Living history

Living history

Three Old Elizabethans from the post-war generation have been working with today’s youngest QE boys as part of a new Year 7 History project about the School.

Kenneth Cooper (1942–1950), Alan Solomon (1951–1957) and John Keeley (1956 – 1963) regaled pupils with their experiences as schoolboys from the early 1940s to the early 1960s during a specially organised visit to the School.

The Year 7 boys were naturally very keen to hear about the discipline (the cane from Headmaster E H Jenkins – although the trio were not necessarily speaking from first-hand experience!) and the “horrible” School dinners. These were eaten in the Main Hall, as the refectory that was bombed during World War II was not rebuilt for many years.

The three alumni spoke to the whole of Year 7 in the Shearly Hall about their experiences.
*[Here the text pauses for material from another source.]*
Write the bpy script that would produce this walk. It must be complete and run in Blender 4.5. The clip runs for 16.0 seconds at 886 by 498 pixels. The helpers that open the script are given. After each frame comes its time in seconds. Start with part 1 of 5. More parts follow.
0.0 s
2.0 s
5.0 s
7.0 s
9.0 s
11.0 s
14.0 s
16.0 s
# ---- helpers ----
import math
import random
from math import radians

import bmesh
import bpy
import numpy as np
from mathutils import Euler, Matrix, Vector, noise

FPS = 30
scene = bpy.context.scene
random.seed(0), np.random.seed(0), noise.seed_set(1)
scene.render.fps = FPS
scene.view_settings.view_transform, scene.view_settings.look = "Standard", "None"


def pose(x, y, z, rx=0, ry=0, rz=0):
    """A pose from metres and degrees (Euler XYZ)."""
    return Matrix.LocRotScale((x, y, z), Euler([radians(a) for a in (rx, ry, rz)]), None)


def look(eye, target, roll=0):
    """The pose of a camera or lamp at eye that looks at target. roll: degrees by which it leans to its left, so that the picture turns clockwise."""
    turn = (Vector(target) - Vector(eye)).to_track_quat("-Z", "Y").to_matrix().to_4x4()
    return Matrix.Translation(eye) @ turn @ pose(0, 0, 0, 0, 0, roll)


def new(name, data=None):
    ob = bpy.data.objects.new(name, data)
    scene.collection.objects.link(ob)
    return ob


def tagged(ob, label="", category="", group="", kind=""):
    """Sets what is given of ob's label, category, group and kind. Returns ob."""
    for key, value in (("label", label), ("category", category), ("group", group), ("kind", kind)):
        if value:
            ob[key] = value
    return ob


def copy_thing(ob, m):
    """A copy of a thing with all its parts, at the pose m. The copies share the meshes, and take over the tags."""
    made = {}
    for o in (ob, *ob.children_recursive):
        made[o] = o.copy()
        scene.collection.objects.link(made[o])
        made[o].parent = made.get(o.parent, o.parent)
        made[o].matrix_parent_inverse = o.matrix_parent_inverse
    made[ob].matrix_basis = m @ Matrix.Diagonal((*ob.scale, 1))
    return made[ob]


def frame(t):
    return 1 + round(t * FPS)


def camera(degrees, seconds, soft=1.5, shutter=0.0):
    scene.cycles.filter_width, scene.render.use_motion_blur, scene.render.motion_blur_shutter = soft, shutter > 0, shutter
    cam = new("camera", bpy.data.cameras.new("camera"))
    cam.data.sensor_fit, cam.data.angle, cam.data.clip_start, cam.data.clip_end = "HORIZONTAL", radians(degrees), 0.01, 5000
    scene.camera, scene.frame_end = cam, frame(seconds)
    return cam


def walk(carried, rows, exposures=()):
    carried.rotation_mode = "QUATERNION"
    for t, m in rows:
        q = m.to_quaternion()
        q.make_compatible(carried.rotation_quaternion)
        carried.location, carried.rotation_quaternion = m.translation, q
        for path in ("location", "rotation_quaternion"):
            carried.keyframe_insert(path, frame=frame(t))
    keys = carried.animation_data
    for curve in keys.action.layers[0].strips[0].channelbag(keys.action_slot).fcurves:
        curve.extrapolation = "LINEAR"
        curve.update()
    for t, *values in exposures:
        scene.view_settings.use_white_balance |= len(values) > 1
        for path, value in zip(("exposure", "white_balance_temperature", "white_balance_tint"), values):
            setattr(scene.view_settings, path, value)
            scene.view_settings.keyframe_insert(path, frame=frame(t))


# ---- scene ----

Earlier in the day, they met a smaller number of boys in the History Club, discussing a number of archival artefacts that had been laid out, including an old School cap and blazer.
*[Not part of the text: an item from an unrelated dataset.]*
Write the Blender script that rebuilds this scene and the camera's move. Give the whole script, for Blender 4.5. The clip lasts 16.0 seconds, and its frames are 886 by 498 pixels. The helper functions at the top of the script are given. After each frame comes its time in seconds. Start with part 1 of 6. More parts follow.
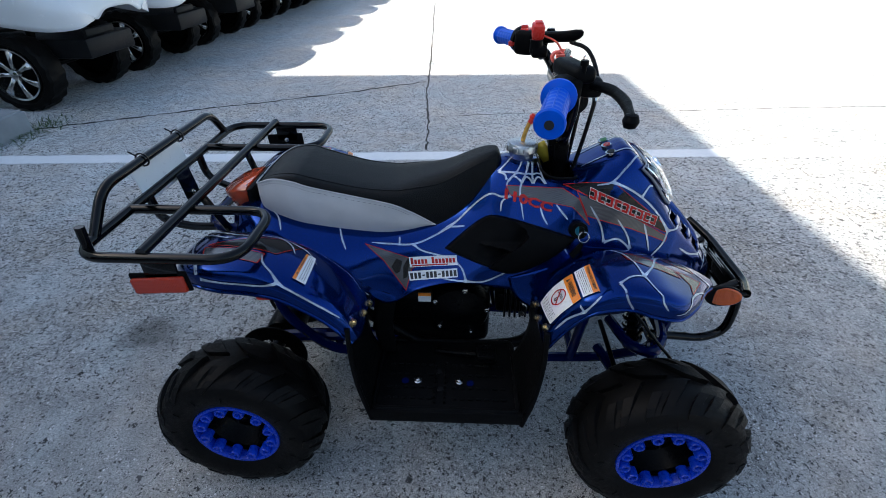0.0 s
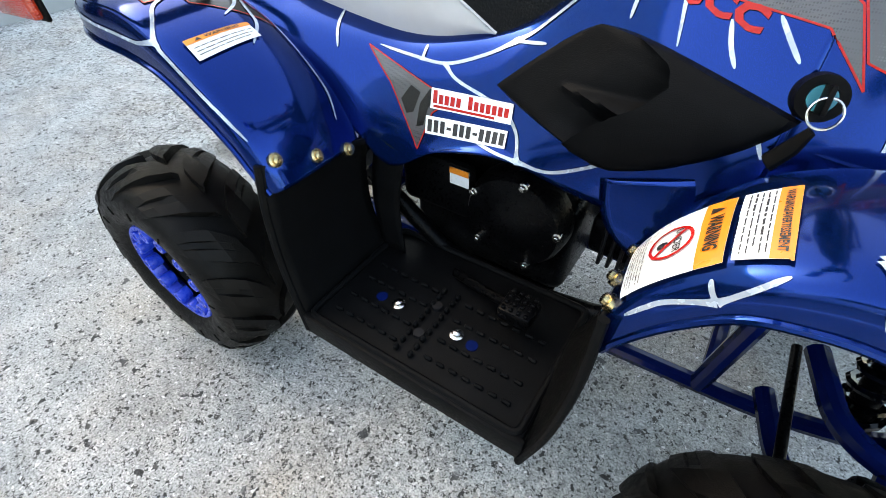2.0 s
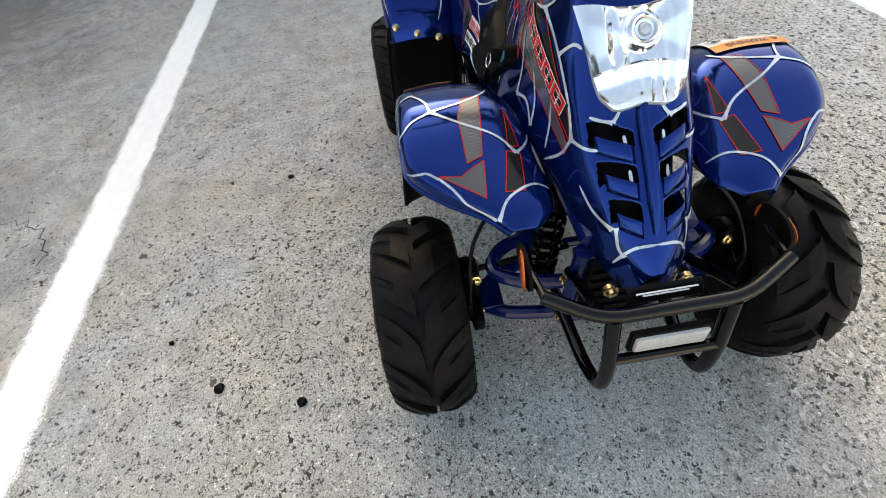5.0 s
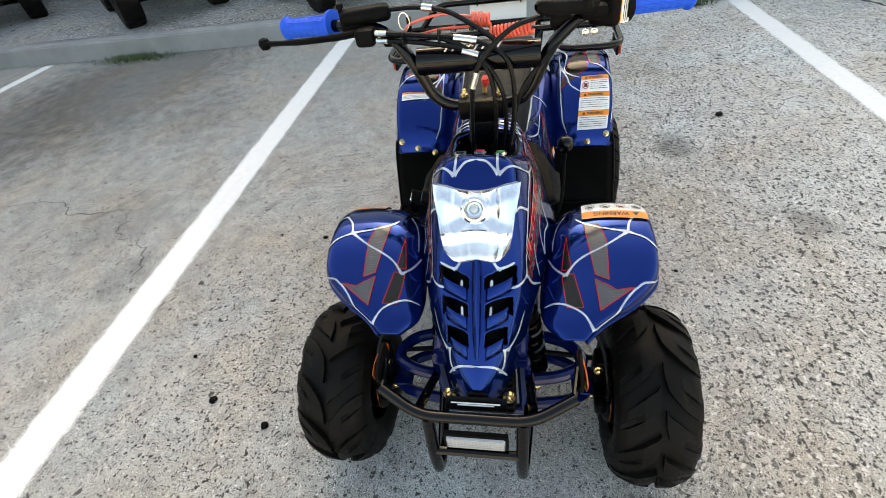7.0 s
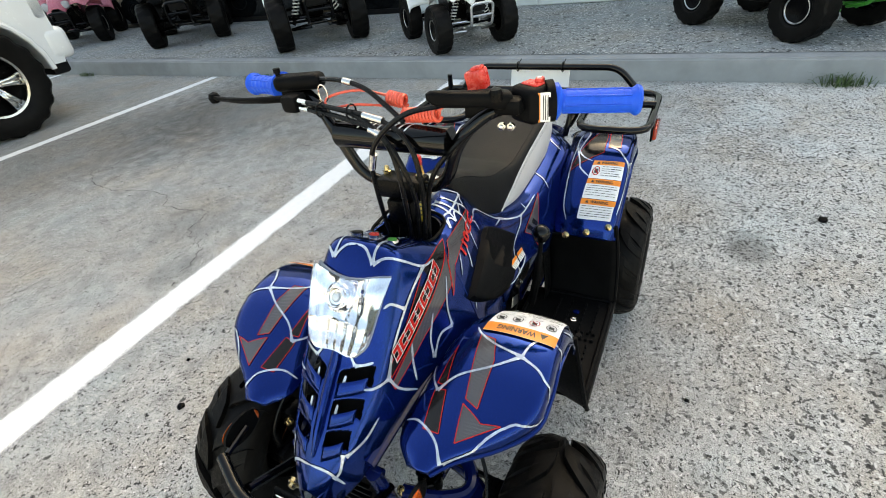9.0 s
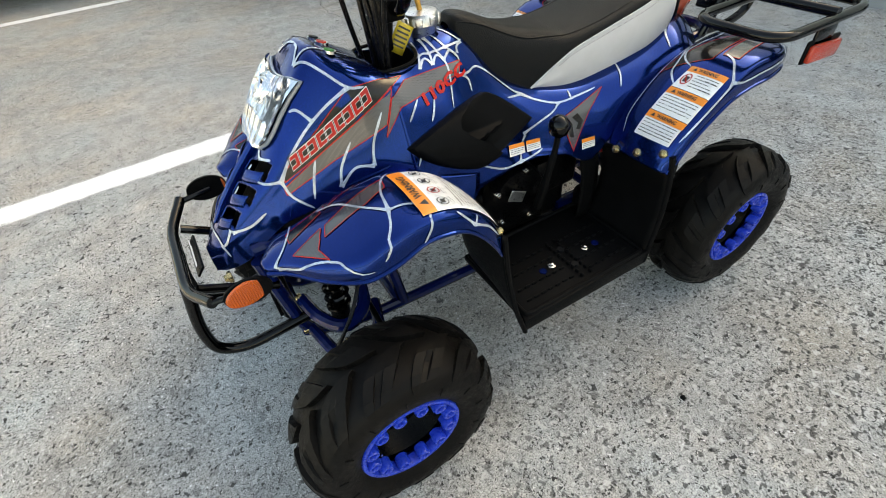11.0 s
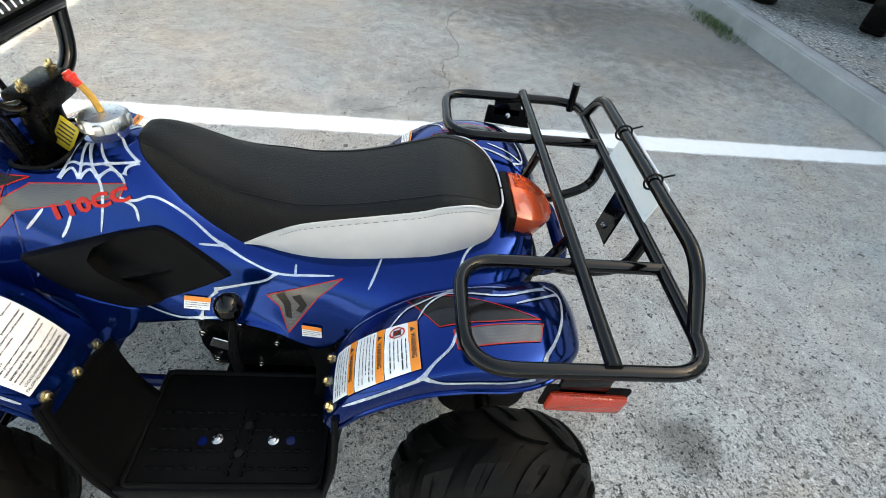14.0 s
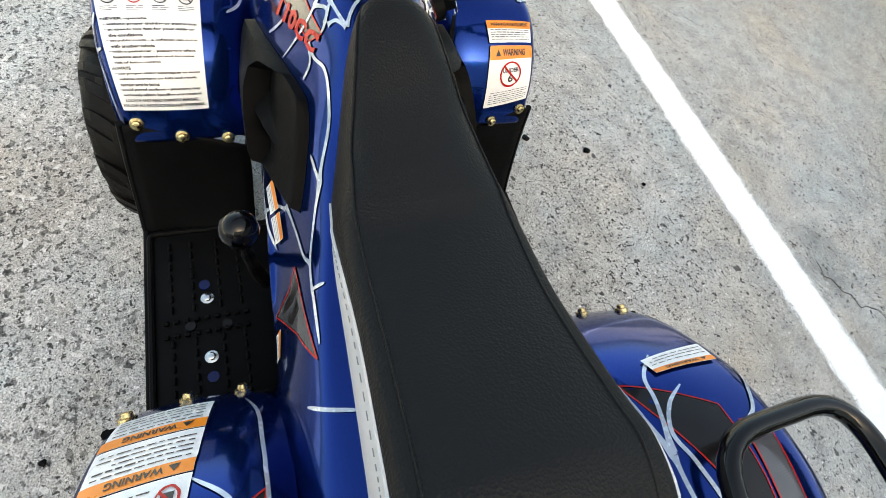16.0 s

All three visitors are actively involved with the Old Elizabethans’ Association. Kenneth (‘Ken’) Cooper, School Captain in 1949, was until recently Vice-Chairman of the School’s Governing Body; he is still a Governor and sits on several Governing Body Committees. John Keeley was part of the 1962 QE trip to Russia – reportedly the first-ever visit by a British school party to the Soviet Union.

The Summer Term project on the history of the School was organised by Helen MacGregor, Head of History. Thanking the three for their involvement, she said: “I really want the boys to understand both the changing and the continuity of the School through time.”

The project focused on distinct periods:

  • The founding of the School
  • The Civil War
  • World War I
  • World War II
  • The post-war period
  • The modern period, looking to the future.

The Year 7 boys have also been to visit the School’s original building, Tudor Hall, in Wood Street as part of this project. QE relocated from Tudor Hall to the current Queen’s Road site in 1932.